A total drilled depth of 2929 meters was reached in the Triassic Sherwood Sandstone on June 21, 2006.
The Portland-1 borehole on the Isle of Portland, Dorset was drilled to confirm that a halite sequence with a low insoluble content (called 'S7' by Portland Gas), within a Triassic salt sequence ('Saliferous Beds') of the Wessex Basin, was suitable for the creation of caverns to store natural gas. Initial technical analyses of the data acquired from the borehole, by Portland Gas consultant DEEP. Underground Engineering GmbH ('DEEP') of Germany, indicates that individual caverns of approximately 250,000 cubic meters could be created within the S7 sequence at the Isle of Portland location. This is the same volume used in the pre-feasibility work for the project prior to the drilling of the Portland-1 borehole.
The Saliferous Beds were encountered with a thickness of 470 meters (41 meters thicker than forecast). The top of the target S7 interval was penetrated at a depth of 2365 meters and was found to have a thickness of 135 meters (43 meters thinner than forecast).
DEEP will coordinate the completion of further laboratory work on core samples over the S7 sequence and computer simulation of the proposed cavern leaching program. Final confirmation of project feasibility is expected in August 2006.
Portland Gas has also undertaken feasibility work, with DEEP and RPS Energy at Winfrith, Dorset, looking at the use of brine, rather than gas as a cushion for the gas storage operations. In the case of gas cushion operations a quantity of gas must always remain in the caverns to maintain a minimum operating pressure. If brine were used the pressure would always be maintained close to the maximum operating pressure. Gas withdrawn from the caverns would be compensated by replacement with an equivalent volume of brine at the subsurface pressure. Conversely, when gas is injected into the caverns the brine would be withdrawn. Such operations would offer significant benefits to the Portland project as it would remove the need to purchase gas to maintain the internal pressure. Portland Gas proposes to source the brine required for these operations from the Triassic Sherwood Sandstone aquifer in Dorset. While the Portland-1 borehole confirmed that the properties of the Sherwood Sandstone aquifer are not suitable on the Isle of Portland, feasibility studies have identified an area close to the proposed route of the gas pipeline, which would link the storage facilities on the Isle of Portland to the National Transmission System, where the Sherwood could be used. At this location boreholes could be directionally drilled to withdraw or inject saline formation water. A brine pipeline would be constructed alongside the gas pipeline to the Isle of Portland to support the gas storage operations.

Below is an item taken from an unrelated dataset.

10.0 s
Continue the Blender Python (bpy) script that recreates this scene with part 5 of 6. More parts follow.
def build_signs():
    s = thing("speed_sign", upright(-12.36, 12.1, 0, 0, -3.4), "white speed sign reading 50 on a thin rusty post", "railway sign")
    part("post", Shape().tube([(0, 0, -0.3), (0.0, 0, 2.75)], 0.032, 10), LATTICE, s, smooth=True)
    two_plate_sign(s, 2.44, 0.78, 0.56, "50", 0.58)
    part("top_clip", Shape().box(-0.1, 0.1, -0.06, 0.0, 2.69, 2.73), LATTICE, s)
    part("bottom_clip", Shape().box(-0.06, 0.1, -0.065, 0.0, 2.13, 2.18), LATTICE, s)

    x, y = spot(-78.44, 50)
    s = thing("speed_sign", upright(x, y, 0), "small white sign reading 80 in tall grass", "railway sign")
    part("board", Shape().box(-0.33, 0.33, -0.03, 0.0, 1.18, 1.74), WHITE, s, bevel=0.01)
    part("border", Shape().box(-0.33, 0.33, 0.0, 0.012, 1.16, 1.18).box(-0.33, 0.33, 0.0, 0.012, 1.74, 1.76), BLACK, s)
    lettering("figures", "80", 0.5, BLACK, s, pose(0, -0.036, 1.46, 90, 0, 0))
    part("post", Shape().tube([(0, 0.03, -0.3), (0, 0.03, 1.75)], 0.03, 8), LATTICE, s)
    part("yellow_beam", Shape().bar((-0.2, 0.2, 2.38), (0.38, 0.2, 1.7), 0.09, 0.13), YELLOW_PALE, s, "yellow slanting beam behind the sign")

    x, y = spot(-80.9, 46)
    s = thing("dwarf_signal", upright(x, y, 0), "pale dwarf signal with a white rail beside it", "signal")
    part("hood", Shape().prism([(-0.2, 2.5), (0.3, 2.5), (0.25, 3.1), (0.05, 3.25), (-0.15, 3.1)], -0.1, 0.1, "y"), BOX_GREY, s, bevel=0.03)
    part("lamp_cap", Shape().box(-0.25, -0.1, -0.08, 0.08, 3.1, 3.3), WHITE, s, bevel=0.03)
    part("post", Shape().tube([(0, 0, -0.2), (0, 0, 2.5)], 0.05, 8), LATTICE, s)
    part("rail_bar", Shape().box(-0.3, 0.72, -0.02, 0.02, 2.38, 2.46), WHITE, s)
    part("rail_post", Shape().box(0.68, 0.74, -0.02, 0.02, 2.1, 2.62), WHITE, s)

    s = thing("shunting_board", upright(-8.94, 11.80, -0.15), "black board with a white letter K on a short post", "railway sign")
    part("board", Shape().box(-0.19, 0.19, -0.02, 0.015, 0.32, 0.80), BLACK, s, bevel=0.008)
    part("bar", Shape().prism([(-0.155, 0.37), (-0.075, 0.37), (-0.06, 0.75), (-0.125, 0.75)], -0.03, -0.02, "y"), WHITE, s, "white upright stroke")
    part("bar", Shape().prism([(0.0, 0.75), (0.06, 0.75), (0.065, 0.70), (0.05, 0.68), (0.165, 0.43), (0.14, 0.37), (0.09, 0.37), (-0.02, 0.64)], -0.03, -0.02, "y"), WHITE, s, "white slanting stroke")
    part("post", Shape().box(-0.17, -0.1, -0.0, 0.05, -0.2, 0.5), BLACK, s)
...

Commenting on the project's progress, Andrew Hindle, Joint Managing Director of Egdon, said:
"We are delighted that the borehole encountered a sequence of salt which appears suitable to create caverns for the storage of natural gas. We anticipate that the results of the remaining technical work will enable us during August 2006 to confirm the feasibility of a gas storage project on the Isle of Portland, and at the same time outline the proposed storage volumes, injection and withdrawal rates and project development timetable from start-up. The presence in Dorset of an aquifer with very saline waters has provided us with the opportunity of replacing very costly gas with brine for the cushion within the caverns. The Environmental Impact Assessment work is now at an advanced stage for the project and planning and pipeline construction authorisation applications are being prepared for submission in Q4 2006."